Bartolomé Esteban Murillo
31 December 1617; Seville, Spain
03 April 1682; Seville, Spain
One of the most popular artists of his time, Bartolome Esteban Murillo was a Spanish baroque painter, best known for his religious works, as well as realistic depictions of the everyday life of his times. His early work was influenced by the painters Zubaran, Jusepe de Ribera, and Alonzo Cano, who all held a realistic approach to painting, a technique which was adapted by Murillo. His work was characterized by both realism and tenebrism, or the contrast of light and shade, which he combined to make soft forms full of rich colors. His later works evolved into a polished style that fed the tastes of the Bourgeois and aristocrats of his day, and he received many commissions for them.

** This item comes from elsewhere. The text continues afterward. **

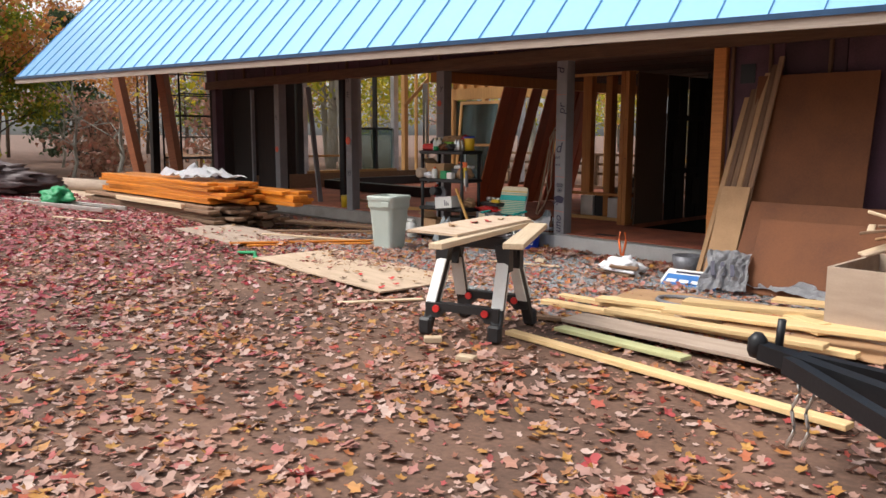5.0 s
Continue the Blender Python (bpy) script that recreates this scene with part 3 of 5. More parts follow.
# Long siding boards leaning against the loft edge.
random.seed(7)
y = 1.88
for i, (w, gap) in enumerate(((0.20, 0), (0.2, 0.004), (0.19, 0.004), (0.27, 0.15), (0.2, 0.17), (0.19, 0.004), (0.16, 0.004), (0.22, 0.10), (0.2, 0.004), (0.2, 0.02), (0.18, 0.02))):
    y += gap
    p0 = (-3.42 + 0.03 * random.random(), y + w / 2, 0.216)
    p1 = (-2.70 + 0.03 * random.random(), y + w / 2 + 0.38, 3.55)
    o = part("leaning_plank", box((3.38, w, 0.028), Matrix(), 0.004), "redplank", None, "long red-stained siding plank leaning upright inside")
    o.matrix_basis = facing(p0, p1, (0, 1, 0))
    tagged(o, "", "plank", "leaning siding planks")
    y += w
solid("loft_edge", span((-2.72, 0.2, 2.3), (-2.58, 7.4, 2.465)), "stud", "timber beam at the edge of the ceiling", "beam", kind="structure")

# ---- yard things ----


def g(x, y):
    return max(ground_z(x, y), gravel_z(x, y)) if (-4.5 < x < 5.4 and -3.8 < y < -0.1) else ground_z(x, y)


# Utility trailer.
TR = Matrix.Translation((5.86, -5.25, 0.02)) @ pose(0, 0, 0, 0, 4.3, -7)
tr = thing("utility_trailer", TR, "black steel utility trailer with expanded-mesh sides", "trailer")
TL, TW, T0, T1 = 2.45, 1.0, 0.42, 0.92
for y in (0, TW):
    part("bottom_rail", span((0, y - 0.03, T0 - 0.1), (TL, y + 0.03, T0), 0.006), "black", tr)
    part("top_rail", span((0, y - 0.02, T1 - 0.04), (TL, y + 0.02, T1), 0.006), "black", tr)
    for x in (0.03, 0.55, 1.1, 1.75, 2.42):
        part("stake", span((x - 0.025, y - 0.025, T0), (x + 0.025, y + 0.025, T1 - 0.04)), "black", tr)
for x, z in ((0.0, T1 - 0.04), (0.0, T0 - 0.1), (TL, T0 - 0.1)):
    part("cross_rail", span((x - 0.03, 0.03, z), (x + 0.03, TW - 0.03, z + 0.04 + 0.06 * (z < 0.6)), 0.005), "black", tr)
for x in (0.33, 0.67):
    part("front_stake", span((-0.02, x - 0.02, T0), (0.02, x + 0.02, T1 - 0.04)), "black", tr)
part("deck", span((0.03, 0.03, T0 - 0.05), (TL - 0.03, TW - 0.03, T0 - 0.02)), "oldboard", tr, "weathered plank bed")


def mesh_panel(w, h, along_x, origin):
    """Expanded metal: crossing thin strands."""
    bm = bmesh.new()
    p = 0.05
    n = int(w / p) + int(h / p * 2) + 2
    for s in (1, -1):
        for i in range(n):
            a = -h / 2 * 1.0 + i * p - (0 if s > 0 else 0)
            pts = []
            x0, x1 = (a - h, a) if s > 0 else (a, a - h)
            z0, z1 = 0.0, h
            if x1 == x0:
                continue
            lo, hi = max(0, min(x0, x1)), min(w, max(x0, x1))
            if hi - lo < 0.02:
                continue
            f = lambda x: z0 + (x - x0) / (x1 - x0) * (z1 - z0)
            q0, q1 = (lo, f(lo)), (hi, f(hi))
            mk = (lambda c: Vector(origin) + (Vector((c[0], 0, c[1])) if along_x else Vector((0, c[0], c[1]))))
            bm_tube(bm, [mk(q0), mk(q1)], 0.003, 3, None, False)
    return bm


for y in (0, TW):
    part("mesh_side", mesh_panel(TL, T1 - T0 - 0.02, True, (0, y, T0)), "black", tr, "expanded metal mesh")
part("mesh_front", mesh_panel(TW, T1 - T0 - 0.02, False, (0, 0, T0)), "black", tr)
gate = part("tail_gate", span((TL - 0.02, 0.02, T0 - 0.06), (TL + 0.04, TW - 0.02, T0)), "black", tr, "folding ramp gate standing upright")
for y in (0.04, TW / 2, TW - 0.04):
    part("gate_bar", span((TL + 0.0, y - 0.02, T0), (TL + 0.035, y + 0.02, 1.5)), "black", gate)
part("gate_bar", span((TL, 0.02, 1.5), (TL + 0.035, TW - 0.02, 1.54)), "black", gate)
part("tongue", box((1.15, 0.08, 0.08), along((0.15, TW / 2, T0 - 0.06), (-1.0, TW / 2 + 0.02, T0 - 0.02))), "black", tr)
part("tongue", box((0.95, 0.06, 0.08), along((0.0, 0.1, T0 - 0.06), (-0.8, TW / 2 - 0.05, T0 - 0.03))), "black", tr)
part("tongue", box((0.95, 0.06, 0.08), along((0.0, TW - 0.1, T0 - 0.06), (-0.8, TW / 2 + 0.1, T0 - 0.03))), "black", tr)
part("coupler", lathe([(0.03, 0), (0.045, 0.03), (0.045, 0.09), (0.02, 0.12)], 10, Matrix.Translation((-1.03, TW / 2 + 0.02, T0 - 0.06))), "black", tr)
part("jack", tube([(-0.95, TW / 2 + 0.07, T0 - 0.05), (-0.95, TW / 2 + 0.07, T0 + 0.14)], 0.02, 8), "black", tr)
for k in range(2):
    part("safety_chain", tube([(-0.75 + 0.05 * k + 0.012 * math.sin(i), TW / 2 - 0.08 + 0.03 * k, T0 - 0.08 - i * 0.028) for i in range(12)], 0.009, 5), "alu", tr)
part("prop_leg", tube([(0.04, 0.02, T0 - 0.1), (0.04, 0.02, 0.0)], 0.025, 8), "black", tr)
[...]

He also received many important commissions from the religious orders of the Franciscans and the confraternities in Seville and Andalusia. The themes that therefore gave him the greatest success were religious, being the Virgin and the Child and the Immaculate Conception.
In his lifetime, Murillo had a great number of pupils and followers, and in 1660, he founded the Academia de Bellas Artes in Seville, Spain. Until the 19th century, he was the only Spanish artist widely known in the European world, and his work was subsequently imitated, ensuring his fame throughout Spain and in Europe.